You can’t “buy” Tiger on CD. It only ships in DVD format. I bought my G4 several years ago, and looking back, realize I “should” have had the DVD drive installed. But before pre-ordering Tiger, I’d read through the “System Requirements” listed on their website, and never once did it say a DVD drive would be required for the software’s installation. (They have since added that.)
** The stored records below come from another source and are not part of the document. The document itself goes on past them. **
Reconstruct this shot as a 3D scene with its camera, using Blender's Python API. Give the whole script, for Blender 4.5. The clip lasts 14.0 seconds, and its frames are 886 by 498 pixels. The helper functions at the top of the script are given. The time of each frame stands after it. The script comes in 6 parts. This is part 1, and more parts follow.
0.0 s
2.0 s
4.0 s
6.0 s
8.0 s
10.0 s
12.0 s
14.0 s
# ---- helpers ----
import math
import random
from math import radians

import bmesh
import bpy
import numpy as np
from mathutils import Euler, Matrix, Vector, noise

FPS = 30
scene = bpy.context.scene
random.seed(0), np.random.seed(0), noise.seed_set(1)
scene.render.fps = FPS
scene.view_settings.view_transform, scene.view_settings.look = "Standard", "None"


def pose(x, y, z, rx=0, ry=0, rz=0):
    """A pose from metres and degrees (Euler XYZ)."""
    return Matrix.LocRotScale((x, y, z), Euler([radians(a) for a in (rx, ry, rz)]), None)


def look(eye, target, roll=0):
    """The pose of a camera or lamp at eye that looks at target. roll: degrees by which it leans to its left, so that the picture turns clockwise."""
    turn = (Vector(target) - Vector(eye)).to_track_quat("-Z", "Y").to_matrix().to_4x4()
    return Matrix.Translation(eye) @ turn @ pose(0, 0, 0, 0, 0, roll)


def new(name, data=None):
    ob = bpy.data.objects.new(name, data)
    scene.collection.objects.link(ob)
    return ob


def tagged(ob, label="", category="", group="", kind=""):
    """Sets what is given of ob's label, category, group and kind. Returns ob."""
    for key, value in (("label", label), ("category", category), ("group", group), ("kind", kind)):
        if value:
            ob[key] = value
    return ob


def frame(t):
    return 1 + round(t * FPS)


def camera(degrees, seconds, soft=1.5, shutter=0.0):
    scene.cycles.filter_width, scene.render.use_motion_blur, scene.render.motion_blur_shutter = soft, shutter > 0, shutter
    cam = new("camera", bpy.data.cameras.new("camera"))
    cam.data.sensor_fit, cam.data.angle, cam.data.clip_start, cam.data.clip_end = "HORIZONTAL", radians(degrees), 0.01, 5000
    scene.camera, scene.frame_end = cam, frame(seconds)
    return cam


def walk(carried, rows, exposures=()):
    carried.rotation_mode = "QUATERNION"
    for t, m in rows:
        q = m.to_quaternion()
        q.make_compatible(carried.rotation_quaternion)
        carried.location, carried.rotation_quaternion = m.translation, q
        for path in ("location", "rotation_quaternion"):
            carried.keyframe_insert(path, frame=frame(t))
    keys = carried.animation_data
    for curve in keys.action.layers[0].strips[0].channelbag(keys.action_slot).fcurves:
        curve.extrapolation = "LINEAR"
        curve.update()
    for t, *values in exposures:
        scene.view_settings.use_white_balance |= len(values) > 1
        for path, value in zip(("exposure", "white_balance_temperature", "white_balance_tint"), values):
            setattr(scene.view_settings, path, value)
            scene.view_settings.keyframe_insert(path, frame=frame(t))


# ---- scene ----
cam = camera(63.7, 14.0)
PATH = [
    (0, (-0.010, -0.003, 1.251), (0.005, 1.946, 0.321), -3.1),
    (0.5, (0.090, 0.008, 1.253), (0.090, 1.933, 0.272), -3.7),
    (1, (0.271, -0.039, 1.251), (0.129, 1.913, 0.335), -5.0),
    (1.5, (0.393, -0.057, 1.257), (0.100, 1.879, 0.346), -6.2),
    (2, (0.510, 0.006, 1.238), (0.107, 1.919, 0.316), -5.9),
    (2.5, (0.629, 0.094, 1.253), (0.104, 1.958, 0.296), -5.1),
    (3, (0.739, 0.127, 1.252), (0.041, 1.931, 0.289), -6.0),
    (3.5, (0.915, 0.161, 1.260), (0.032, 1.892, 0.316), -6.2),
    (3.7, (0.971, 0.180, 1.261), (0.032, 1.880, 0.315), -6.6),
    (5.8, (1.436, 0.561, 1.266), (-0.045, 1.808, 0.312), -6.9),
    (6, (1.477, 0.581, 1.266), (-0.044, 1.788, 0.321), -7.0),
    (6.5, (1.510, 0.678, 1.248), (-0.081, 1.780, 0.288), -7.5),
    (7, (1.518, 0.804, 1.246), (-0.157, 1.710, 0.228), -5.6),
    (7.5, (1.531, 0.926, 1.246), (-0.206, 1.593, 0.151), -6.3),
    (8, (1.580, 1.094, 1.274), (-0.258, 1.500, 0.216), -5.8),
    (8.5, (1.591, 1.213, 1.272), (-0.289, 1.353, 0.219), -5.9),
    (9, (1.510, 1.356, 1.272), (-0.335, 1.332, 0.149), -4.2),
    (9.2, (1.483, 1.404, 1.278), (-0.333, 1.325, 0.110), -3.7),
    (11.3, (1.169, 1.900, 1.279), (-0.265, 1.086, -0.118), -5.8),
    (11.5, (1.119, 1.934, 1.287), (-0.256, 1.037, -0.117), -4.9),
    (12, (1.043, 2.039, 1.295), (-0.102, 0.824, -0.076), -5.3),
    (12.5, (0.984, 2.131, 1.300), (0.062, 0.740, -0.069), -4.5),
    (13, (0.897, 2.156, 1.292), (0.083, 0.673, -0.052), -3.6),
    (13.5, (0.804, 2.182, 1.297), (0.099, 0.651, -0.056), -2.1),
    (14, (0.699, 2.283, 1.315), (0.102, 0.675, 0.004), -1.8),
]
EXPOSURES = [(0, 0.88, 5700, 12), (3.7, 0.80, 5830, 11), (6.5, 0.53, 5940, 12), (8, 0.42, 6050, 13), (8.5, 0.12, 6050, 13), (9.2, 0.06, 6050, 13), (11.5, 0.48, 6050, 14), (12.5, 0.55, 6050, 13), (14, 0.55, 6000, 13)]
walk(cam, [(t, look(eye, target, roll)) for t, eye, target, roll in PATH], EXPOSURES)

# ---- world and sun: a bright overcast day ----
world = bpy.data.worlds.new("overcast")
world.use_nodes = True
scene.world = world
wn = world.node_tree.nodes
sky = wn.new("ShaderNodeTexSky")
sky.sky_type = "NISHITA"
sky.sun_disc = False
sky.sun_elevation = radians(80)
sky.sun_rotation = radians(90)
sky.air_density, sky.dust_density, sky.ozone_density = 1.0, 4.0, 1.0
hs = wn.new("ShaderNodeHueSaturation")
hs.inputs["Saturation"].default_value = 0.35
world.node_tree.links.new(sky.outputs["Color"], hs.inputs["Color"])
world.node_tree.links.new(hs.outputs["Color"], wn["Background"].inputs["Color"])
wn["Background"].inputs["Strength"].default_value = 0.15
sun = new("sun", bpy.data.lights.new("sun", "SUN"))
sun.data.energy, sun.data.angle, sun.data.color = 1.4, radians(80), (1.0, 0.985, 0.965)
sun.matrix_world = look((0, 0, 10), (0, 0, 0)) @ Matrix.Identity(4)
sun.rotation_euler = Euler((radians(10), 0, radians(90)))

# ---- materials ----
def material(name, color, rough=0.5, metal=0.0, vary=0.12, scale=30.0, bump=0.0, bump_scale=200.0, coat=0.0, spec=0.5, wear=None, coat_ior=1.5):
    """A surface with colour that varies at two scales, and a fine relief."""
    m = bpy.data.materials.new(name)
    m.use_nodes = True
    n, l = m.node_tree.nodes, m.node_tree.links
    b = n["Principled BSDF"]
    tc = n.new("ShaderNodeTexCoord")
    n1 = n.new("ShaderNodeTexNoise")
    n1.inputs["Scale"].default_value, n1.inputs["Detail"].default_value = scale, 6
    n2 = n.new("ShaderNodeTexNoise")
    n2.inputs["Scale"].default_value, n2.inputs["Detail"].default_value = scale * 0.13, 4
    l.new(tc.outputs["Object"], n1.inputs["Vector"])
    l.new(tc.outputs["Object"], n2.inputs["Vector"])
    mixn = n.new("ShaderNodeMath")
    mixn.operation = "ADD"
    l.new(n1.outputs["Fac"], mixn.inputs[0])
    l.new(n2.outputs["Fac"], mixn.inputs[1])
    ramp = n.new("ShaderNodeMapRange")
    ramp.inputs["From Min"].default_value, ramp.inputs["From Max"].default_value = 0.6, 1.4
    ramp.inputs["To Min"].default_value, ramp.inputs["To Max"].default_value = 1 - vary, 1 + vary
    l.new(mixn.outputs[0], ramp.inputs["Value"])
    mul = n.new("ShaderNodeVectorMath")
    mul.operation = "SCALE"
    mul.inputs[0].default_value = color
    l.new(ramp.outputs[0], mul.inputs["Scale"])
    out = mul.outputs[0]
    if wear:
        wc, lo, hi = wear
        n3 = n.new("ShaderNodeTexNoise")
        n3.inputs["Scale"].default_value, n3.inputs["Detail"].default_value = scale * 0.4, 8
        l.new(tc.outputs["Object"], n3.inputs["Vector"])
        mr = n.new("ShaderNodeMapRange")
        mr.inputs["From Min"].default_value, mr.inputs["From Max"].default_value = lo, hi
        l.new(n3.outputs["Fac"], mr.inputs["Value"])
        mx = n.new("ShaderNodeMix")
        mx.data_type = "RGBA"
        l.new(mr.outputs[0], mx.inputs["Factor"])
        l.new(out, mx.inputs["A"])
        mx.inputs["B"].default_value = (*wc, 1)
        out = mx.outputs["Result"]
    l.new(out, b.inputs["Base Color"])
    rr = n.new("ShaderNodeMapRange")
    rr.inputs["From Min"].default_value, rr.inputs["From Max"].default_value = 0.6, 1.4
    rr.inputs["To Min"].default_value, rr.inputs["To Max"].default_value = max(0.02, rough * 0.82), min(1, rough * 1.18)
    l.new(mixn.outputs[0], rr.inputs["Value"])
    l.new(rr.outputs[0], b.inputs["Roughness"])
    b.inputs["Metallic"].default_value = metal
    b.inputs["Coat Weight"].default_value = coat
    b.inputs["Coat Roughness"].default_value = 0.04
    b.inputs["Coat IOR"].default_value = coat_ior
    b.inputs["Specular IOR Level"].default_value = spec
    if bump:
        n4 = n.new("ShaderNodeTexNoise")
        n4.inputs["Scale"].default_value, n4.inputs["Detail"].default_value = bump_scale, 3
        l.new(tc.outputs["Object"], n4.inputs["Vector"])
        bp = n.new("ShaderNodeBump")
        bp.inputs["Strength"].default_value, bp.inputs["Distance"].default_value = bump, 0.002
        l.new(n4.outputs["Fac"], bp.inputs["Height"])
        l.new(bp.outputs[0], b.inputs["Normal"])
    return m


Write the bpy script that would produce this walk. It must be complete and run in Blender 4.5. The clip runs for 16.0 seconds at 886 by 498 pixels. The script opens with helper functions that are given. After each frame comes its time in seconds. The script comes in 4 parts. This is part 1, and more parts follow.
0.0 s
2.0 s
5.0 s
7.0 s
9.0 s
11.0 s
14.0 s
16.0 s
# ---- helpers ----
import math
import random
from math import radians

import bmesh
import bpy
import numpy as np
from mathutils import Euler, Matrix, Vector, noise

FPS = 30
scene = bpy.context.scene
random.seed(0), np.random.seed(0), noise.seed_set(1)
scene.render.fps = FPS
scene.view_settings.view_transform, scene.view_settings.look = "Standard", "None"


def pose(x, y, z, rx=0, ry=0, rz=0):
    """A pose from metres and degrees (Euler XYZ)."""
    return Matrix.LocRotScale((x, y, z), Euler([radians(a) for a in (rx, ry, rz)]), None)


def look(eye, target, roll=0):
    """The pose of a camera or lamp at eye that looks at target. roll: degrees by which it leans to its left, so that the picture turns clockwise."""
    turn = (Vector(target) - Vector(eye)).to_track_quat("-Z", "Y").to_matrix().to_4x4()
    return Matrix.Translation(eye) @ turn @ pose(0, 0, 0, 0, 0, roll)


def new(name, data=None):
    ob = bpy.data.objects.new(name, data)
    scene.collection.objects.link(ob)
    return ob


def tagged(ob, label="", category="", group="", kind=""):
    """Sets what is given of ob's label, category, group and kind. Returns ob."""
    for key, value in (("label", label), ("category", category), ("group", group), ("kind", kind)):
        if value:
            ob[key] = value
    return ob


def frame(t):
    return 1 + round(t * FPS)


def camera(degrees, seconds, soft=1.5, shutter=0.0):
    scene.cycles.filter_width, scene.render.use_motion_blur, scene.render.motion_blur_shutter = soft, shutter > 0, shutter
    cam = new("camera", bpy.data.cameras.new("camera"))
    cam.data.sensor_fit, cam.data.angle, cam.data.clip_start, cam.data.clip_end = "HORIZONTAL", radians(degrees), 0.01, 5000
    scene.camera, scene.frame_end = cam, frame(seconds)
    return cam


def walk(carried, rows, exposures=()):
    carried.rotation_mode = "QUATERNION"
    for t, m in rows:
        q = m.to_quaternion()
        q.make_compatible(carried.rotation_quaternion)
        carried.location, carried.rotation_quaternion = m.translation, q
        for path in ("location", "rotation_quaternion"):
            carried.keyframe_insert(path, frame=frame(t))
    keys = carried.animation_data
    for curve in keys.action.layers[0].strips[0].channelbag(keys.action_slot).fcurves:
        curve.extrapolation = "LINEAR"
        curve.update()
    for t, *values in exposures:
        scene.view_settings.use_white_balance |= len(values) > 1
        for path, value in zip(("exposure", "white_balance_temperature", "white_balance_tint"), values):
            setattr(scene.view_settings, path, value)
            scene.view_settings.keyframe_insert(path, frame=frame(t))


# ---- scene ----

Okay. So Apple “does” provide a solution to the DVD problem. AFTER one receives the DVD, they can download a document from Apple’s website through their (aptly titled) Mac OSX 10.4 Tiger Media Exchange Program. I did. Then, you print out the form, fill in your info, and mail it in, along with an additional 10 bucks ($9.95 plus applicable sales tax), the original Mac OS X v10.4 Tiger install DVD, and one original software proof-of-purchase coupon (found in the Tiger software box). Once they receive that, they say Apple will mail you a Tiger CD kit.

According to the Tiger Media Exchange document, it says: “Upon receipt of your order, products from inventory in stock will be shipped within 24 hours via U.S. mail.”

Great! (I thought.) You mail everything to South Bend, Indiana – only two states away from Iowa. And I’m getting mine into the mail right away, so I’ll have Tiger in my Mac’s tank within a few days. (I thought.)

I waited a week. Nothing. Two weeks. Nothing. Finally I called Apple’s toll free number (888-840-8433) listed on the Media Exchange document. After listening to the menu and pressing the appropriate keys, a message directed me to a specific website where I could check the status of my order. (Inquiry Site)

Here, they ask you for your name, zip code, and other pertinent info. Then you hit “Check Status.” What? It’s not working? You’re getting the message “Safari Can’t Open the Page”? Let me save you some trouble.

Okay. So Safari couldn’t open the page. I went to Firefox.
Firefox couldn’t open the page. I went to Mozilla.
Mozilla couldn’t open the page. I went to Internet Explorer.
Internet Explorer couldn’t open the page. I went to Netscape.
Netscape couldn’t open the page.

I ran out of browsers.

Only after “repeated” efforts (and I do mean Repeated — to the tune of about 100 tries during different time periods) did Safari finally open the page the other day. Luckily, I discovered that Apple had, in fact, received my order. But there were the dreaded words under order status: Backordered.

So here it is, three weeks to the day since first receiving the Tiger DVD, and nearly three weeks since paying even more and ordering the CD kit. I’ve gone back to the site several times to check my status again, but haven’t been able to load the page since. I guess I’m probably one of the lucky ones, to have gotten it to load even that one time. I suspect it’s busy all the time with people like me, wondering why Apple just didn’t offer a product up front available for purchase in either DVD or CD format, and save their loyal customers the hassle they currently are putting them through.

The irony in all this is that Apple makes such a good product (like my G4) that – other than the software upgrades – I’ve never had a reason to upgrade my hardware. I’ve never missed the DVD drive.

Until now.

But I don’t have a product I’ve long since shelled out my money for, and twice at that. For a company who’s always had exemplary service, this apple fell far from the tree.